Muharrem Kılıçlar ile Castleblair patronunun elele vererek gündeme getirdikleri işçi kıyımı ve satış sözleşmesi olayı genel çizgileriyle böyle yaşandı. Yaşananlar öylesine kaba ve çirkindi ki, Tekstil İş Sendikası’nın teknik görevlileri bile olup biteni, ‘Hiç bu denli pis bir satış görmedik” sözleriyle nitelemek durumunda kaldılar.

İşçiye ihanetin eskisi kadar kolay
olmayacağını bu hainlere göstereceğiz!

15 gün önce başlattığımız eylemleri halen sürdürmekteyiz. Fabrika önünde başlattığımız direniş süresince içerdeki arkadaşlarımıza her türlü yol ve yöntemle seslenme yoluna gidiyoruz. Sabah girişlerde diyalog kurmaya çalışıyoruz. Çay ve yemek paydoslarında türkülerimizle, sloganlarımızla ajitasyon konuşmalarımızla niçin işten atıldığımızı, sınıfımız adına sendikal ihanete karşı direndiğimizi anlatmaya çalışıyoruz. Bundan rahatsız olan patron, bizimle görüşen arkadaşları tehdit ediyor. Son günlerde bu görüşmelere yasak koymuş durumdalar.

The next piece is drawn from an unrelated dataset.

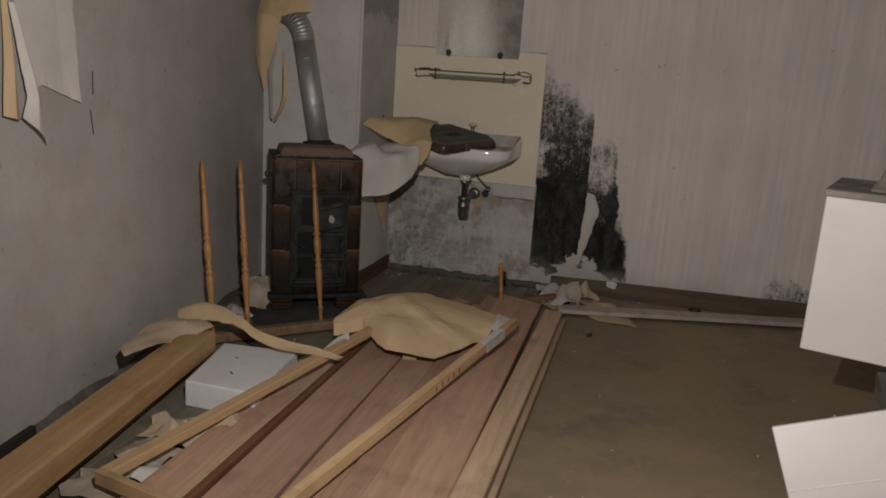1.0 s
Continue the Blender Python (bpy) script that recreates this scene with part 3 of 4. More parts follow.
valve = holder("angle_valve", "black and chrome angle valve on the wall", "valve", pose(-0.010, 0, 0))
part("stem", tube([(0.185, 0.0, 0.57), (0.188, -0.03, 0.568), (0.19, -0.055, 0.565)], 0.013, 14), M_CHROME, valve, smooth=True)
part("handle", tube([(0.178, -0.060, 0.548), (0.184, -0.075, 0.545)], 0.020, 10, smooth=False), M_RUBBER, valve, "ribbed black valve handle")
part("hose", tube([(0.19, -0.04, 0.575), (0.165, -0.055, 0.60), (0.13, -0.07, 0.64), (0.095, -0.08, 0.70), (0.08, -0.085, 0.79)], 0.006, 10), M_CHROME, valve, smooth=True)

# ---- mirror and shelf ----
mir = holder("wall_mirror", "frameless rectangular mirror, dull with grime", "mirror")
part("glass", box(-0.20, 0.298, -0.014, -0.007, 1.326, 1.722, 0.0015), M_MIRROR, mir)
for x, z, r in ((-0.122, 1.345, 0.017), (0.186, 1.345, 0.017), (-0.12, 1.722, 0.010), (0.19, 1.722, 0.010)):
    part("clip", lathe([(r * 0.85, 0.0), (r, 0.004), (r, 0.010), (r * 0.7, 0.016)], 18), M_RUBBER, mir, "round black mirror clip", m=pose(x, -0.008, z, 90))
    if r > 0.015:
        part("clip_foot", box(x - 0.010, x + 0.010, -0.024, -0.006, z - 0.022, z - 0.010, 0.002), M_RUBBER, mir, "black clip foot")

shelf = holder("glass_shelf", "grimy glass bathroom shelf in a chrome wire holder", "shelf")
pl = box(-0.235, 0.318, -0.117, -0.018, 1.206, 1.213, 0.0015)
for v in pl.verts:
    if v.co.y < -0.06:
        v.co.x += 0.055 if v.co.x < 0 else -0.028
        v.co.z -= 0.012
    else:
        v.co.z += 0.006
part("pane", pl, M_SHELFGLASS, shelf, "brown-stained glass pane")
part("front_rail", tube([(-0.205, -0.116, 1.238), (0.05, -0.119, 1.238), (0.298, -0.118, 1.238)], 0.0030, 8), M_WIRE, shelf)
part("towel_hook", tube([(0.290, -0.118, 1.238), (0.304, -0.110, 1.247), (0.312, -0.082, 1.252), (0.340, -0.070, 1.258), (0.370, -0.060, 1.250), (0.380, -0.050, 1.240), (0.381, -0.050, 1.215),
                          (0.377, -0.060, 1.200), (0.345, -0.080, 1.203), (0.341, -0.083, 1.197), (0.375, -0.075, 1.194)], 0.0028, 8), M_WIRE, shelf)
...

Biz arkadaşlarımızın gönüllerinin bizimle birlikte olduğunu, fakat güçlerini kullanmak için içerde öncülerinden yoksun olduklarını biliyoruz. Patron ve sendikacılar, rezil bir işbirliği içinde, bütün ayrıntıları hesaplayarak hazırladıkları liste dışında, şimdilik alternatif bir hat çizecek, bir gücü harekete geçirecek öncünün olmadığını düşünerek bir parça rahatlar.

Fakat bizler bunun çok da düşündükleri kadar kolay olmayacağını onlara, işçi hareketine ve tüm kamuoyuna göstermek için direnişimizi sürdürüyoruz. Esenyurt ve Kıraç’ta yaşayan işçilerin gündemine sorunu taşımaya çalışıyoruz. Bunun için Esenyurt ve Kıraç’a direnişimize destek çağrısının yer aldığı yüzlerce afiş yapıldı. Demokratik kitle örgütleriyle görüşüldü. Bölgede tanıdığımız işçilerle ise bizzat görüşerek direnişimizi ve taleplerimizi anlatıyoruz.

15 gün içinde ikisi fabrikanın önünde biri Esenyurt DİSK Bölge temsilciliği önünde olmak üzere 4 ayrı basın açıklaması gerçekleştirdik. Gün geçtikçe direnişimize ilgi ve destek artıyor. Direniş yerine destek ziyaretleri çoğalıyor. Avrupa’dan örgütlenen destek de giderek büyüyor ve yayılıyor.

Bütün bunlar yanısıra DİSK’e bağlı sendikaları ziyaret ederek yaşadığımız süreci anlatıyoruz. Castleblair’de yaşanan saldırı ve direniş DİSK’e bağlı sendikaların hemen hepsi tarafından bilinmekte. Şu aşamada önemli olan DİSK ve ona bağlı sendikaları bu saldırı üzerinden tutum almaya zorlamaktır. Bunu sağlamak için görüşmeleri sürdürmeye çalışacağız.

Sınıfın davasından çoktan uzaklaşmış hain sendikacılar bundan sonra o yumuşak koltuklarında çok da rahat oturamayacaklar. Öncü işçilerin ve işçi kitlelerinin alınteri ve kanı üzerinden artık eskisi gibi rahat yaşayamayacaklarını görecekler.